• Given material

##########

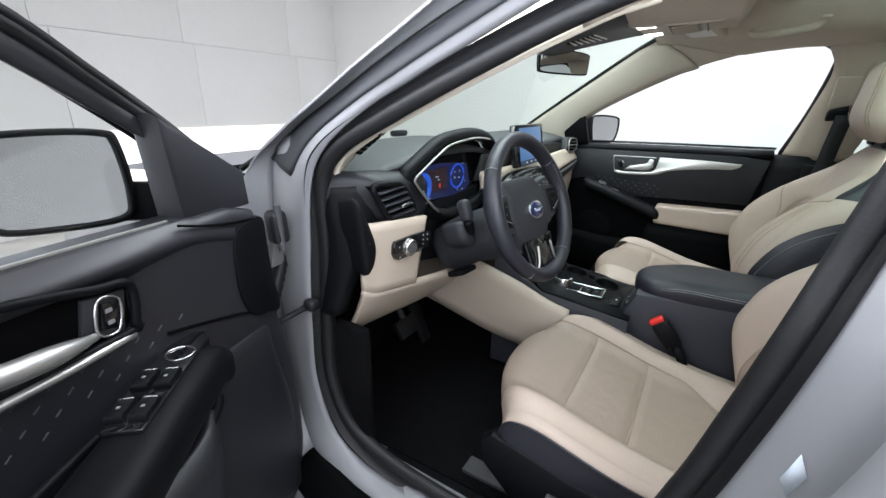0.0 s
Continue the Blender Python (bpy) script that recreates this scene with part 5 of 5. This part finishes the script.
# dark cover of the hinge end and the joints of the trim
prism("end_cover", [tuple(q) for q in spline([(-0.004, 1.070), (0.030, 1.074), (0.058, 1.066), (0.069, 1.045), (0.074, 1.0), (0.071, 0.95), (0.050, 0.902), (0.015, 0.890), (-0.022, 0.885), (-0.012, 0.96), (-0.008, 1.02)], 4, True)], "y", -0.03, 0.006, BLACK_PLASTIC, dd, "black end cover", bevel=0.004)
tube("trim_joint", spline([(0.168, 0.004, 1.100), (0.132, 0.003, 1.090), (0.081, 0.003, 1.080), (0.019, 0.003, 1.073)], 5), 0.0022, VOID, dd, sides=6)
tube("trim_joint", spline([(0.215, 0.002, 0.955), (0.168, 0.0015, 0.943), (0.12, 0.0015, 0.930), (0.071, 0.0015, 0.915), (0.03, 0.0015, 0.897)], 5), 0.0024, VOID, dd, sides=6)
soft("b", (0.26, 0.05, 0.44), 0.024, lambda x, y, z: (0.105 + x + 0.03 * smooth01((z + 0.02) / 0.2), -0.010 + y - 0.008 * smooth01((z - 0.08) / 0.14), 0.655 + z), {"speaker_panel": (DOOR_PLASTIC, "black lower door trim")}, dd, (12, 4, 16))
# handle recess
BOWL = [(0.259, 1.050), (0.30, 1.060), (0.381, 1.076), (0.50, 1.085), (0.56, 1.04), (0.56, 1.0), (0.42, 0.992), (0.272, 0.990), (0.262, 1.0)]
tube("bowl_edge", spline([(x, 0.012, z) for x, z in BOWL], 4, True), 0.006, BLACK_PLASTIC, dd, "black recess edge", closed=True, sides=8, up=(0, 1, 0))
# Shallow plate, near-black in place of the recess's shade
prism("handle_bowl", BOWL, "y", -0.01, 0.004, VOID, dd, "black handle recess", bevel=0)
prism("switch_plate", [(0.263, 1.046), (0.313, 1.051), (0.325, 1.0), (0.274, 0.993)], "y", 0.0, 0.010, COLUMN, dd, "grey lock switch plate", bevel=0.003)
tube("lock_ring", spline([(x, 0.012, z) for x, z in ((0.275, 1.038), (0.299, 1.045), (0.307, 1.006), (0.283, 1.000))], 5, True), 0.0024, CHROME, dd, "chrome ring", closed=True, sides=6, up=(0, 1, 0))
prism("lock_switch", [(0.278, 1.036), (0.297, 1.041), (0.304, 1.009), (0.285, 1.004)], "y", 0.008, 0.014, GLOSS_BLACK, dd, "black lock switch", bevel=0.002)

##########

• Work to complete
Without including any pictures, print all of the material exactly as given.

• Response below
0.0 s
Continue the Blender Python (bpy) script that recreates this scene with part 5 of 5. This part finishes the script.
# dark cover of the hinge end and the joints of the trim
prism("end_cover", [tuple(q) for q in spline([(-0.004, 1.070), (0.030, 1.074), (0.058, 1.066), (0.069, 1.045), (0.074, 1.0), (0.071, 0.95), (0.050, 0.902), (0.015, 0.890), (-0.022, 0.885), (-0.012, 0.96), (-0.008, 1.02)], 4, True)], "y", -0.03, 0.006, BLACK_PLASTIC, dd, "black end cover", bevel=0.004)
tube("trim_joint", spline([(0.168, 0.004, 1.100), (0.132, 0.003, 1.090), (0.081, 0.003, 1.080), (0.019, 0.003, 1.073)], 5), 0.0022, VOID, dd, sides=6)
tube("trim_joint", spline([(0.215, 0.002, 0.955), (0.168, 0.0015, 0.943), (0.12, 0.0015, 0.930), (0.071, 0.0015, 0.915), (0.03, 0.0015, 0.897)], 5), 0.0024, VOID, dd, sides=6)
soft("b", (0.26, 0.05, 0.44), 0.024, lambda x, y, z: (0.105 + x + 0.03 * smooth01((z + 0.02) / 0.2), -0.010 + y - 0.008 * smooth01((z - 0.08) / 0.14), 0.655 + z), {"speaker_panel": (DOOR_PLASTIC, "black lower door trim")}, dd, (12, 4, 16))
# handle recess
BOWL = [(0.259, 1.050), (0.30, 1.060), (0.381, 1.076), (0.50, 1.085), (0.56, 1.04), (0.56, 1.0), (0.42, 0.992), (0.272, 0.990), (0.262, 1.0)]
tube("bowl_edge", spline([(x, 0.012, z) for x, z in BOWL], 4, True), 0.006, BLACK_PLASTIC, dd, "black recess edge", closed=True, sides=8, up=(0, 1, 0))
# Shallow plate, near-black in place of the recess's shade
prism("handle_bowl", BOWL, "y", -0.01, 0.004, VOID, dd, "black handle recess", bevel=0)
prism("switch_plate", [(0.263, 1.046), (0.313, 1.051), (0.325, 1.0), (0.274, 0.993)], "y", 0.0, 0.010, COLUMN, dd, "grey lock switch plate", bevel=0.003)
tube("lock_ring", spline([(x, 0.012, z) for x, z in ((0.275, 1.038), (0.299, 1.045), (0.307, 1.006), (0.283, 1.000))], 5, True), 0.0024, CHROME, dd, "chrome ring", closed=True, sides=6, up=(0, 1, 0))
prism("lock_switch", [(0.278, 1.036), (0.297, 1.041), (0.304, 1.009), (0.285, 1.004)], "y", 0.008, 0.014, GLOSS_BLACK, dd, "black lock switch", bevel=0.002)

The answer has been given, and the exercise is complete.